Short task | Copy the data exactly; pictures stay out of the copy.
=== Data ===
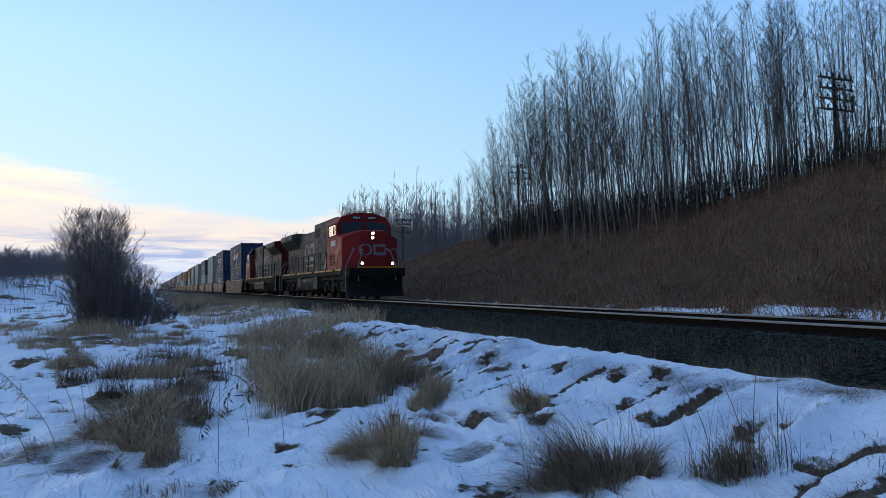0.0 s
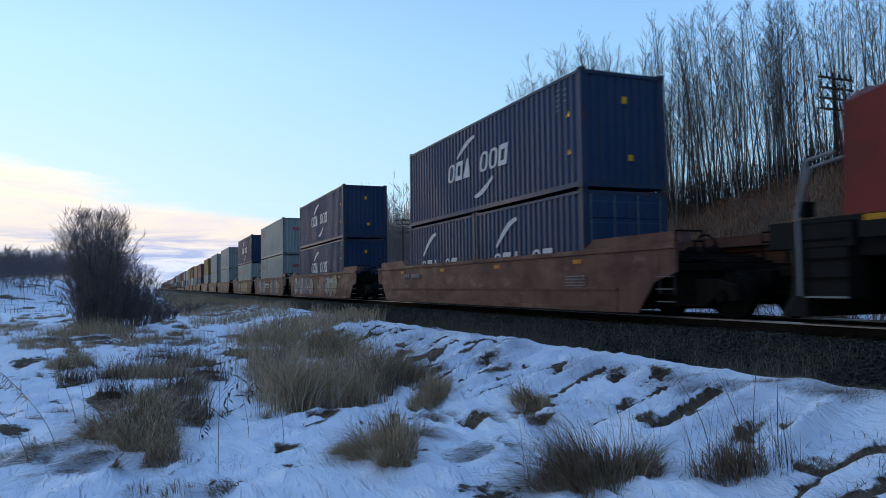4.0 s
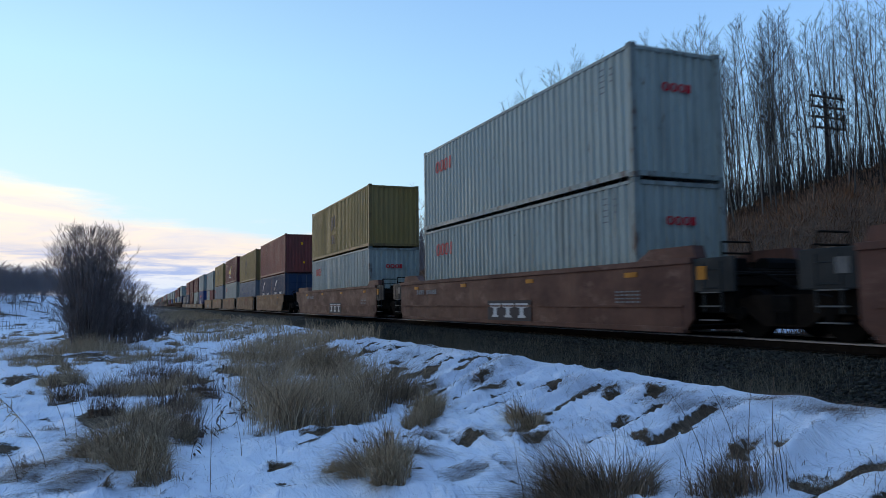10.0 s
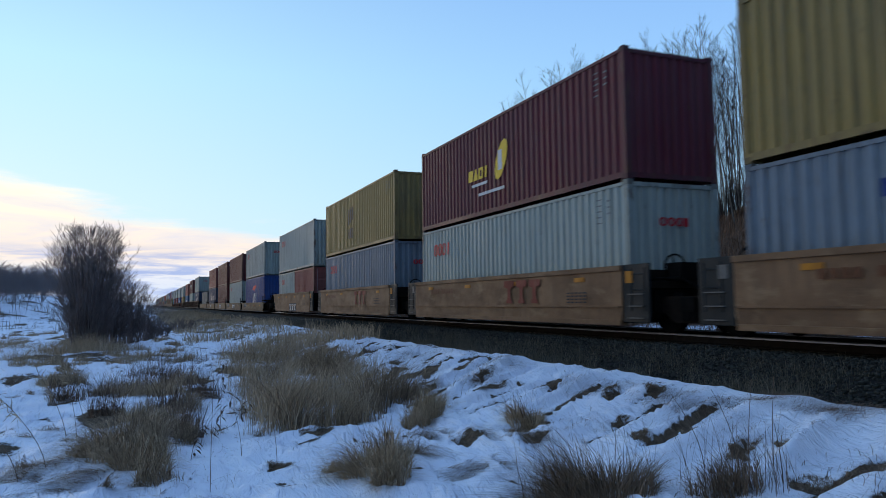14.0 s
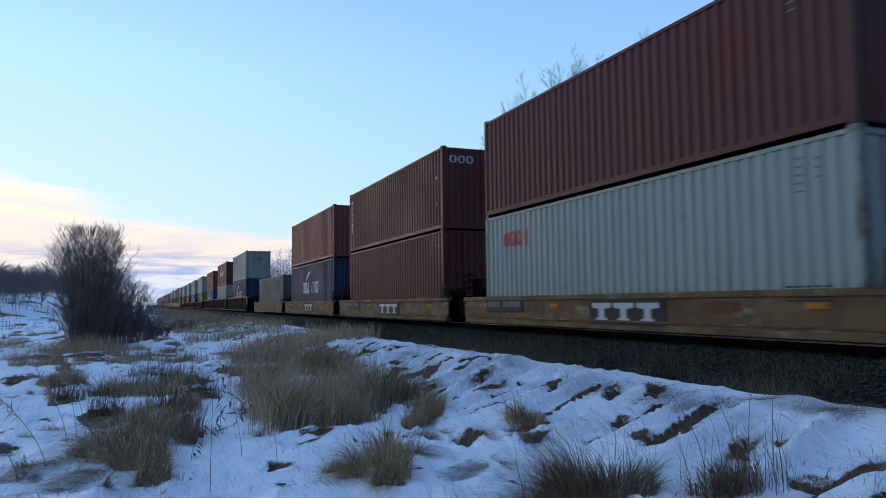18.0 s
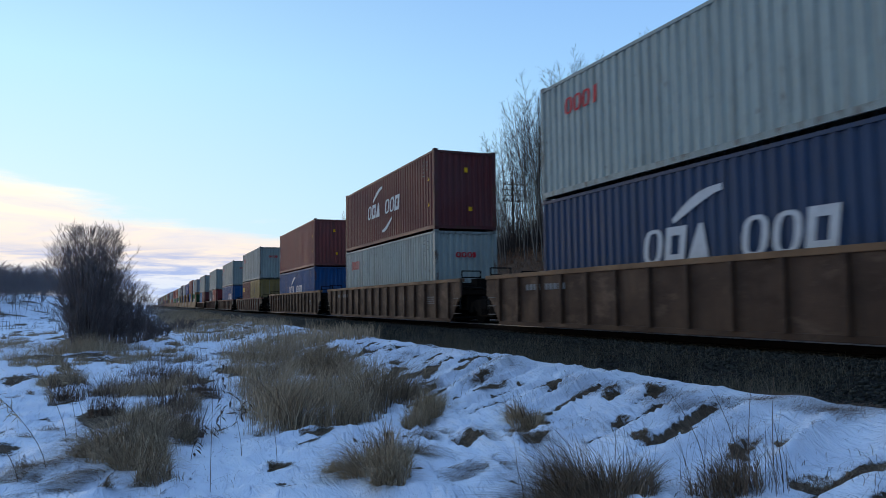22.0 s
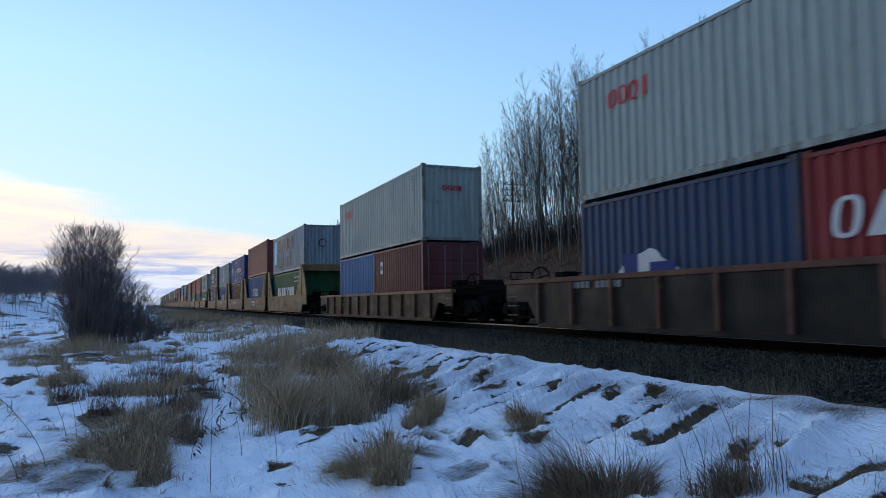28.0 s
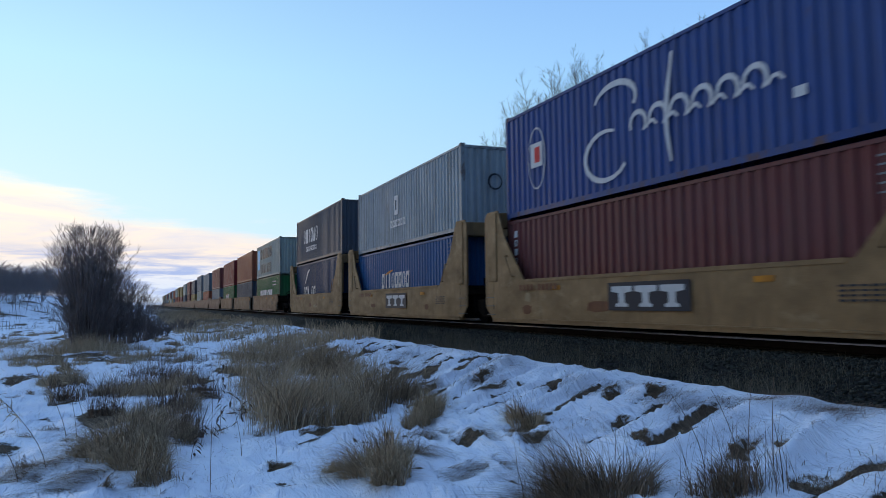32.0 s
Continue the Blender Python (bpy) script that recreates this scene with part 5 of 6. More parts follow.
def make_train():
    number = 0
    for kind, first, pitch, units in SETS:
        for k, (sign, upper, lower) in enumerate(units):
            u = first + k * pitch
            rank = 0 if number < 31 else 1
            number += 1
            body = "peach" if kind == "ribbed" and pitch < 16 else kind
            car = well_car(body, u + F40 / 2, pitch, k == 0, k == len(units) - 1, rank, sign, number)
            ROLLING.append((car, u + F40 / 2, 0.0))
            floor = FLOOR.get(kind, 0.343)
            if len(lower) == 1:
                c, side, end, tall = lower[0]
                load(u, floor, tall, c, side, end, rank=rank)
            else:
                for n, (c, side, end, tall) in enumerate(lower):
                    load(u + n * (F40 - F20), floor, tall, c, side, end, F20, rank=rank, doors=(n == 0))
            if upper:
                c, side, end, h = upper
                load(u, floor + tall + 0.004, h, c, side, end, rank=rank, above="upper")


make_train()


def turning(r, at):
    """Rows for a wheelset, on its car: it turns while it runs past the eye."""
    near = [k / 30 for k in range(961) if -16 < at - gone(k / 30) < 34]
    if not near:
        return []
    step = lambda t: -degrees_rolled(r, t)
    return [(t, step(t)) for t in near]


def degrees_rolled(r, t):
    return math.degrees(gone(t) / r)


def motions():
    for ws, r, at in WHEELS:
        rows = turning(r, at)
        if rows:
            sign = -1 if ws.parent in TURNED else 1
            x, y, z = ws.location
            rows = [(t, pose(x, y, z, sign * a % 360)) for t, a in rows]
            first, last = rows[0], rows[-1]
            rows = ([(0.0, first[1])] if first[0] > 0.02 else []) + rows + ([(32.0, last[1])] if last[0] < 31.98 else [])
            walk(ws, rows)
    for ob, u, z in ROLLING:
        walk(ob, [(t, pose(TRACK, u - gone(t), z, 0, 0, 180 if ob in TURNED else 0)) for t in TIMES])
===
Response for this exercise |
0.0 s
4.0 s
10.0 s
14.0 s
18.0 s
22.0 s
28.0 s
32.0 s
Continue the Blender Python (bpy) script that recreates this scene with part 5 of 6. More parts follow.
def make_train():
    number = 0
    for kind, first, pitch, units in SETS:
        for k, (sign, upper, lower) in enumerate(units):
            u = first + k * pitch
            rank = 0 if number < 31 else 1
            number += 1
            body = "peach" if kind == "ribbed" and pitch < 16 else kind
            car = well_car(body, u + F40 / 2, pitch, k == 0, k == len(units) - 1, rank, sign, number)
            ROLLING.append((car, u + F40 / 2, 0.0))
            floor = FLOOR.get(kind, 0.343)
            if len(lower) == 1:
                c, side, end, tall = lower[0]
                load(u, floor, tall, c, side, end, rank=rank)
            else:
                for n, (c, side, end, tall) in enumerate(lower):
                    load(u + n * (F40 - F20), floor, tall, c, side, end, F20, rank=rank, doors=(n == 0))
            if upper:
                c, side, end, h = upper
                load(u, floor + tall + 0.004, h, c, side, end, rank=rank, above="upper")


make_train()


def turning(r, at):
    """Rows for a wheelset, on its car: it turns while it runs past the eye."""
    near = [k / 30 for k in range(961) if -16 < at - gone(k / 30) < 34]
    if not near:
        return []
    step = lambda t: -degrees_rolled(r, t)
    return [(t, step(t)) for t in near]


def degrees_rolled(r, t):
    return math.degrees(gone(t) / r)


def motions():
    for ws, r, at in WHEELS:
        rows = turning(r, at)
        if rows:
            sign = -1 if ws.parent in TURNED else 1
            x, y, z = ws.location
            rows = [(t, pose(x, y, z, sign * a % 360)) for t, a in rows]
            first, last = rows[0], rows[-1]
            rows = ([(0.0, first[1])] if first[0] > 0.02 else []) + rows + ([(32.0, last[1])] if last[0] < 31.98 else [])
            walk(ws, rows)
    for ob, u, z in ROLLING:
        walk(ob, [(t, pose(TRACK, u - gone(t), z, 0, 0, 180 if ob in TURNED else 0)) for t in TIMES])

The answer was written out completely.